5. L’abbesse Francisca

Le blason, les initiales FB et la crosse en bas à gauche font référence à Francisca de Béjar, abbesse de Spermalie à partir de 1584. En 1606, elle démissionna de sa fonction. Nous ne savons pas exactement pourquoi, mais il devait s’agir d’une affaire très sensible : après son décès, son nom et son blason furent retirés de sa pierre tombale.

6. Soeur Maria

Le blason et les initiales MM font référence à Maria de Matança. Elle était une personne de confiance de l’abbesse Francisca, qui la voyait bien lui succéder. Elle ne fut toutefois pas élue. En 1666, quelqu’un écrit que Maria « a réalisé beaucoup de belles choses pour l’église ». Peut-être ce voile ? Détail singulier : en 1623, Maria fut miraculeusement guérie d’une paralysie. Le dossier d’enquête – avec les déclarations de Maria, d’autres soeurs et des médecins – a été conservé.

7. Le filet

La technique du filet a été utilisée pour ce voile. Le nom renvoie à l’origine de la technique : le nouage des filets de pêche. Le fond est composé de petits trous carrés (les mailles) avec un noeud dans chaque coin. Certaines mailles sont laissées ouvertes, tandis que d’autres sont bouchées : c’est ainsi que les motifs se forment sur le voile.

8. La dentelle du bord

Le voile est bordé d’une élégante bande de dentelle aux fuseaux. Elle est réalisée à l’aide de fuseaux sur lesquels du fil est enroulé. Les fils sont entrecroisés et entrelacés de manière à ce qu’apparaisse un motif déterminé. Il est fort possible que le bord soit un ajout ultérieur, mais ancien quand même : il est en effet en dentelle Vieux-Flandre (réalisée avant 1699).

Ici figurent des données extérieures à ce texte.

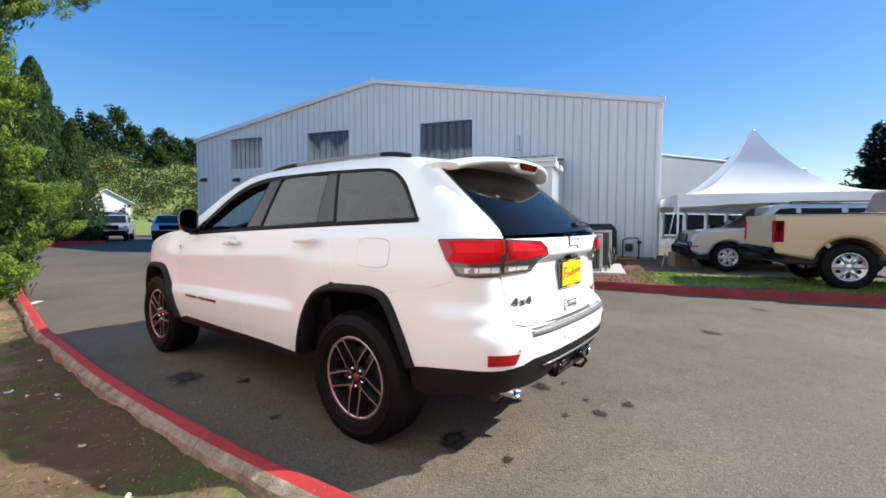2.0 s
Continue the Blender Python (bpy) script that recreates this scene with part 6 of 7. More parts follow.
        part("lid_handle", Shape(True).tube([(0.31, -0.2, h - 0.04), (0.37, -0.18, h - 0.03), (0.37, 0.18, h - 0.03), (0.31, 0.2, h - 0.04)], 0.014, 6), mt, b)
    cx = thing("cardboard_box", "open brown box beside the marquee leg", "box", pose(12.2, -3.62, 0.05, 0, 0, 20))
    part("box_side", Shape().box((-0.2, -0.24, 0), (0.2, 0.24, 0.42), 0.006), CARDBOARD, cx)
    part("flap", Shape().box((-0.21, -0.27, 0.2), (-0.205, 0.25, 0.44), 0.0, pose(0, 0, 0, 0, 0, 0)), CARDBOARD, cx)
    wedge = thing("door_stop", "small dark block by the roll-up door", "block", pose(10.7, 2.45, 0.12), "", "", Shape(True).box((-0.08, -0.07, 0), (0.08, 0.07, 0.13), 0.03), DARKSTEEL)
    hs = thing("garden_hose", "short yellow hose lying on the mulch", "hose", None, "", "", Shape(True).tube(spline([(13.2, -1.2, 0.17), (13.4, -1.6, 0.18), (13.1, -2.0, 0.17), (13.3, -2.5, 0.17)], 6), 0.022, 6), YELLOWCOVER)


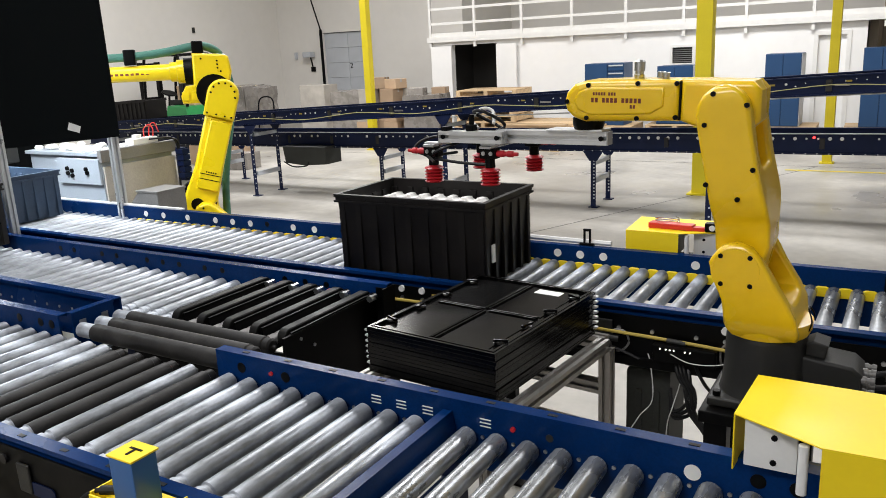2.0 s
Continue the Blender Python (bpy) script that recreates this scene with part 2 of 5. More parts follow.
def hull_round(x0, z0, r0, x1, z1, r1, seg=12):
    """Outline of a bar between two circles in the xz plane."""
    a = math.atan2(z1 - z0, x1 - x0)
    d = math.hypot(x1 - x0, z1 - z0)
    s = math.asin(max(-1, min(1, (r0 - r1) / d)))
    out = []
    for k in range(seg + 1):
        t = a + math.pi / 2 - s + (math.pi + 2 * s) * k / seg
        out.append((x0 + r0 * math.cos(t), z0 + r0 * math.sin(t)))
    for k in range(seg + 1):
        t = a - math.pi / 2 - s + (math.pi - 2 * s) * k / seg
        out.append((x1 + r1 * math.cos(t), z1 + r1 * math.sin(t)))
    return out


def mesh_of(name, bm, mat, smooth=False):
    bmesh.ops.recalc_face_normals(bm, faces=bm.faces[:])
    me = bpy.data.meshes.new(name)
    bm.to_mesh(me)
    bm.free()
    for m in (mat if isinstance(mat, (list, tuple)) else [mat]):
        me.materials.append(m)
    if smooth:
        for p in me.polygons:
            p.use_smooth = True
        me.set_sharp_from_angle(angle=radians(38))
    return me


def part(name, bm, mat, parent=None, label="", smooth=False):
    ob = new(name, mesh_of(name, bm, mat, smooth) if isinstance(bm, bmesh.types.BMesh) else bm)
    if parent:
        ob.parent = parent
    if label:
        ob["label"] = label
    if smooth:
        ob.modifiers.new("flat_faces", "WEIGHTED_NORMAL").keep_sharp = True
    return ob


def again(name, me, parent, m):
    ob = new(name, me)
    ob.parent = parent
    ob.matrix_basis = m
    return ob


def empty(name, m=None):
    ob = new(name)
    ob.empty_display_size = 0.1
    if m:
        ob.matrix_basis = m
    return ob


def B():
    return bmesh.new()


def wpart(name, bm, mat, parent, label="", smooth=False):
    """A part whose mesh is given in the world's space."""
    ob = part(name, bm, mat, parent, label, smooth)
    ob.matrix_parent_inverse = parent.matrix_basis.inverted()
    return ob


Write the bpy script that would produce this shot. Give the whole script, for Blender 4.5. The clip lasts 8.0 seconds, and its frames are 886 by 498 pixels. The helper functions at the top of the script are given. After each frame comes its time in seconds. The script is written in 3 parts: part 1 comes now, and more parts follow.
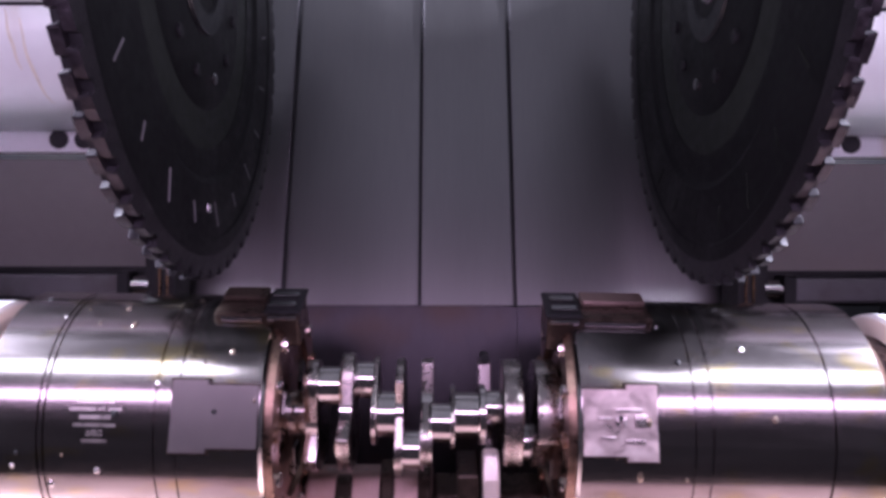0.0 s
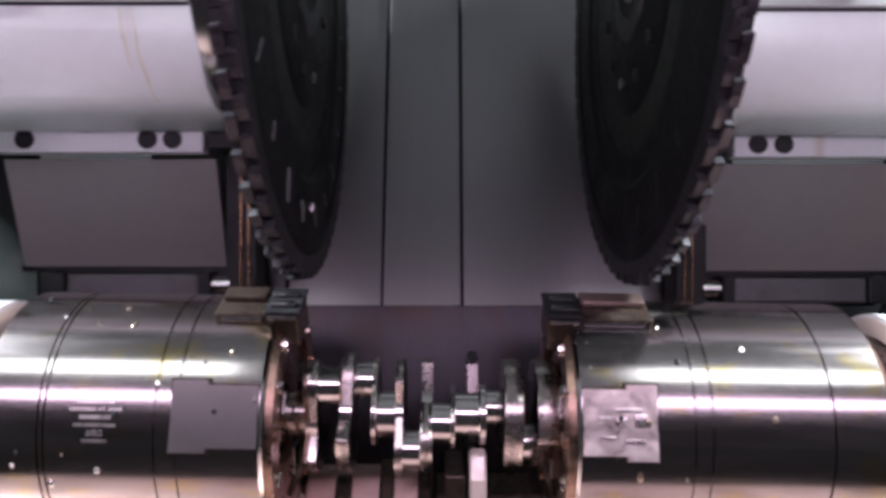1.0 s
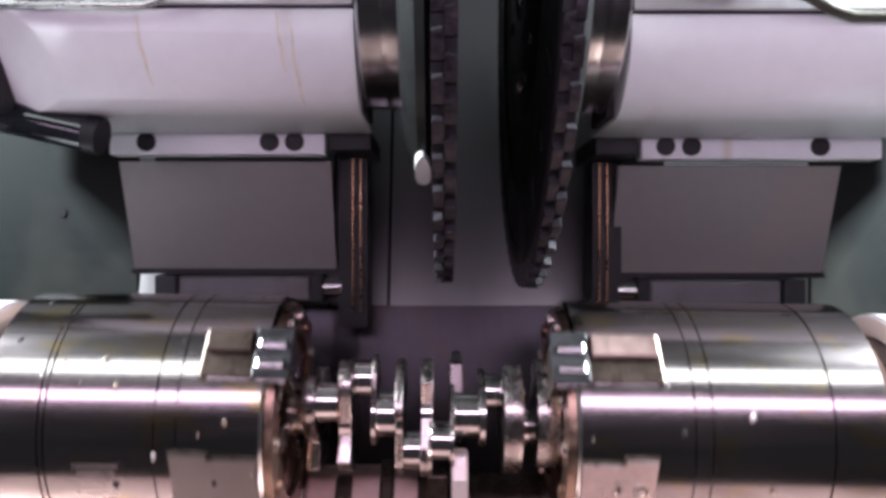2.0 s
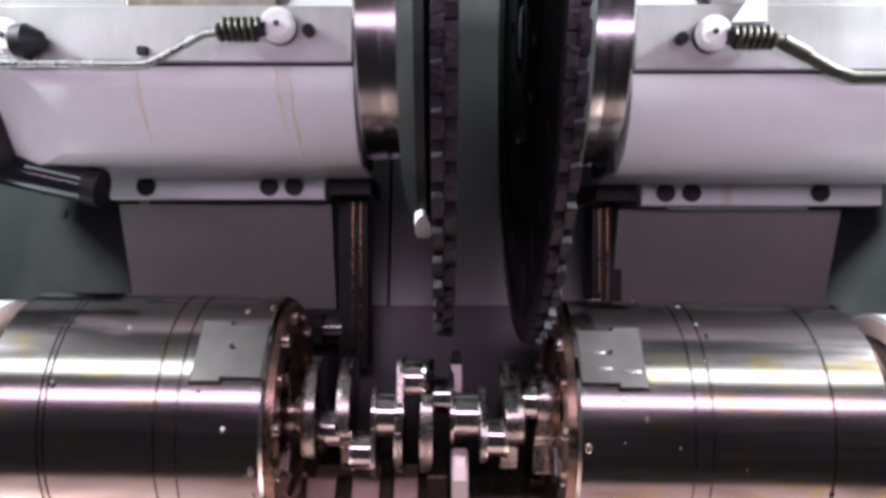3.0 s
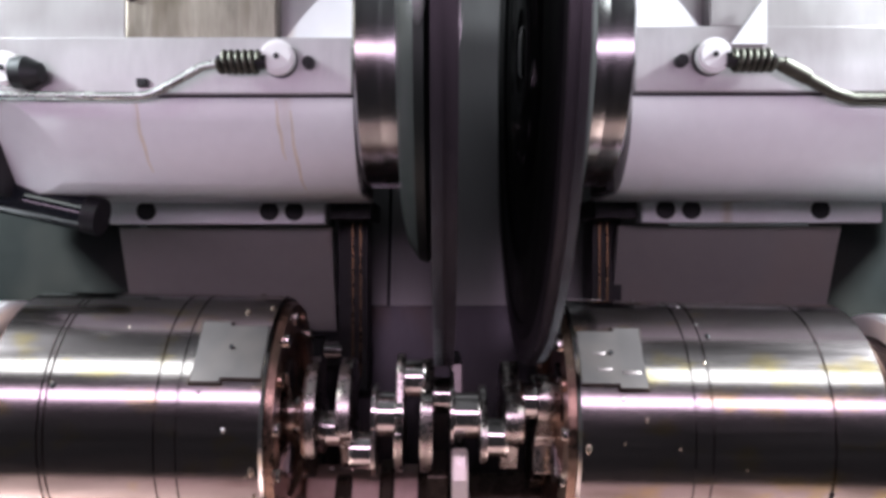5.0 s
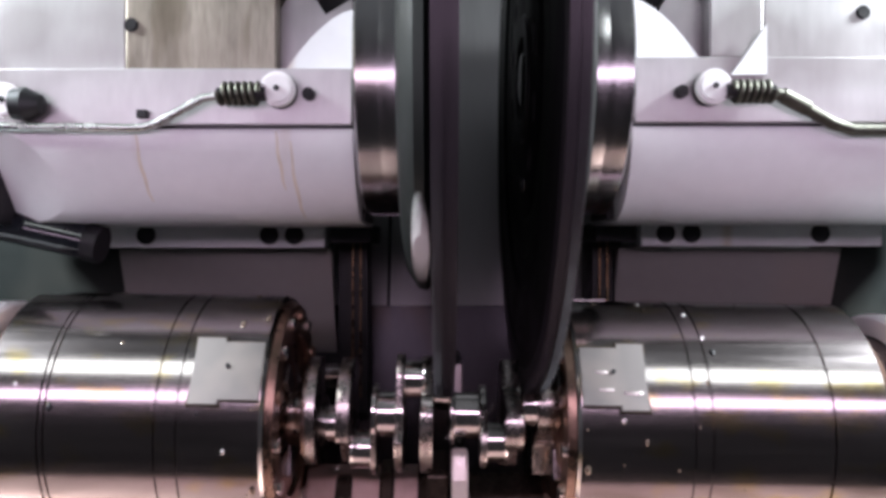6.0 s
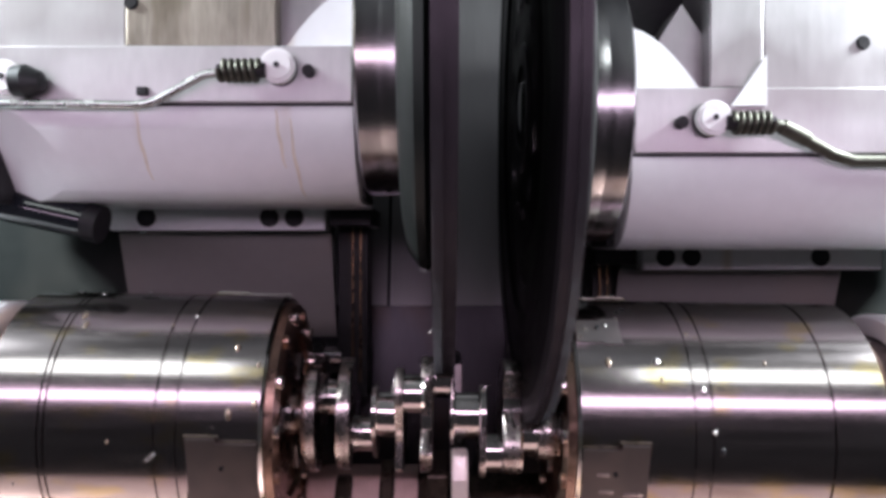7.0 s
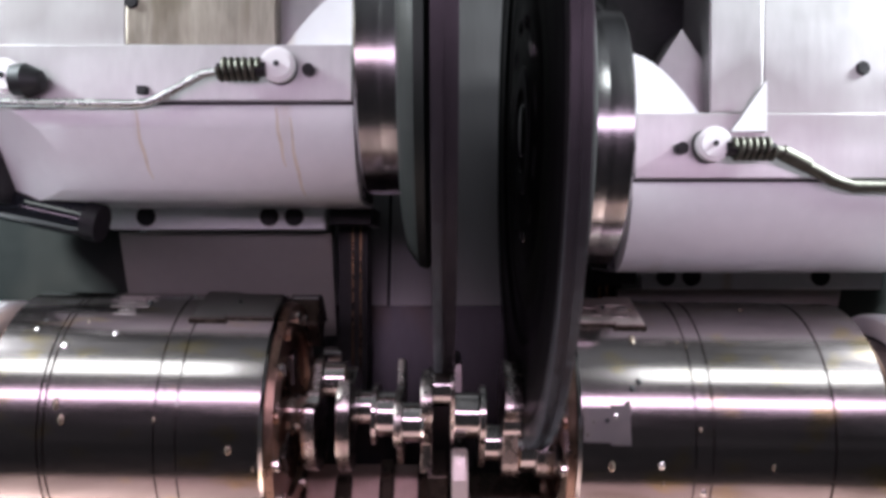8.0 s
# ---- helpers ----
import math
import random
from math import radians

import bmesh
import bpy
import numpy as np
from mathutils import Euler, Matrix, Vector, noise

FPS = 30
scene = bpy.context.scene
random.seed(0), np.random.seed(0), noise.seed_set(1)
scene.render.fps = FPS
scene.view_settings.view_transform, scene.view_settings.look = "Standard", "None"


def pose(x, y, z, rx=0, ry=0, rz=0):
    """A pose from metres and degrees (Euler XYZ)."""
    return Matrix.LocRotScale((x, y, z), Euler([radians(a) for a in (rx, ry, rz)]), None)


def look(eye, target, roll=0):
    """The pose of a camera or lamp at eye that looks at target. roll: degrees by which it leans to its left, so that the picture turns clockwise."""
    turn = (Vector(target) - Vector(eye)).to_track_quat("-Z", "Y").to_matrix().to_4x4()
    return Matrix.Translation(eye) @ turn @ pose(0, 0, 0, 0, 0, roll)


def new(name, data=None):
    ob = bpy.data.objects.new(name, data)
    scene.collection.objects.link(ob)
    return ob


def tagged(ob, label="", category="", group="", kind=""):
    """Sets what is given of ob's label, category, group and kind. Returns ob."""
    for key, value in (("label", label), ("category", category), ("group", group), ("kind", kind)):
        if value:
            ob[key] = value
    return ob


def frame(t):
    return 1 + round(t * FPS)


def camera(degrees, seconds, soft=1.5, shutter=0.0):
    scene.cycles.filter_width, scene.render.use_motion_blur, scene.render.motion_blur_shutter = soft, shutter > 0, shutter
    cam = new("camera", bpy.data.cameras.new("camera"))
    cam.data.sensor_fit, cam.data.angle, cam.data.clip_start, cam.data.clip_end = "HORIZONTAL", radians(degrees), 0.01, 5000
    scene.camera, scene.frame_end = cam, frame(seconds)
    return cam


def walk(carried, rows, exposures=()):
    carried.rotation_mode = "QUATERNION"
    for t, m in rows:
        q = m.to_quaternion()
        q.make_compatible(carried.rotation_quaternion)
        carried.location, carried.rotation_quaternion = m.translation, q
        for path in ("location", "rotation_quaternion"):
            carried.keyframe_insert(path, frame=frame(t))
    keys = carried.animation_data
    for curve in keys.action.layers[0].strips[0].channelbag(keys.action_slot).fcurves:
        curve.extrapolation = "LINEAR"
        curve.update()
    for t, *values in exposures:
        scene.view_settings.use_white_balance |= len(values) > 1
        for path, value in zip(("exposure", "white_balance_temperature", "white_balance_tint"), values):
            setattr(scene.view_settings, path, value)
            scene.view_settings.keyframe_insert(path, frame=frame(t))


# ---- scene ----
# Inside of a crankshaft milling machine. The slides lean back by 30 degrees; BED is their frame: x along the
# workpiece, y up the slides, z out towards the door. Its origin is the workpiece's axis.
BED = pose(0, 0, 1.15, 60, 0, 0)
cam = camera(60.2, 8.0, soft=3.5, shutter=0.5)
WORK = BED @ pose(0, 0, 0, 0, 0, -0.9)
EYE = BED @ pose(0, 0.187, 0.862)
walk(cam, [(0, EYE), (8, EYE)], exposures=[(0, 0.3, 5900, 34), (0.4, 0.3, 5900, 30), (0.65, 0.2, 6200, 13), (1.6, 0.2, 6200, 12), (3.0, -0.03, 6300, 11), (8, -0.03, 6300, 10)])


# ---- light ----
world = bpy.data.worlds.new("world")
world.use_nodes = True
world.node_tree.nodes["Background"].inputs[0].default_value = (0.93, 0.86, 0.94, 1)
world.node_tree.nodes["Background"].inputs[1].default_value = 0.026
scene.world = world


def strip_lamp(name, x, v, n, length, width, tv, tn, power, color, tx=None):
    data = bpy.data.lights.new(name, "AREA")
    data.shape, data.size, data.size_y, data.energy, data.color = "RECTANGLE", length, width, power, color
    ob = new(name, data)
    ob.matrix_basis = BED @ look((x, v, n), (x if tx is None else tx, tv, tn))
    return ob


for x in (-0.78, 0.78):
    strip_lamp("tube_light_white", x, 0.90, 0.765, 0.62, 0.24, 0.1, 0, 2.5, (0.95, 1.0, 0.97))
strip_lamp("tube_light_pink", 0, 0.33, 0.72, 1.7, 0.10, 0.05, 0, 4.0, (1.0, 0.74, 0.96))
strip_lamp("corner_light_west", -1.38, 1.05, 0.27, 0.24, 0.16, 0.35, 0.05, 78, (0.93, 0.98, 1.0), tx=-0.4)
strip_lamp("corner_light_east", 1.38, 1.05, 0.27, 0.24, 0.16, 0.35, 0.05, 104, (0.93, 0.98, 1.0), tx=0.45)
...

9. Chaque coin est différent

La représentation centrale est entourée d’un large bord avec un motif de rinceaux, de fleurs et de feuilles. Le bord a fortement jauni. Peut-être a-t-il été ajouté plus tard et est-il fait d’un autre matériau. Examinez également la composition : elle n’est pas parfaitement symétrique. Le motif est différent dans chaque coin.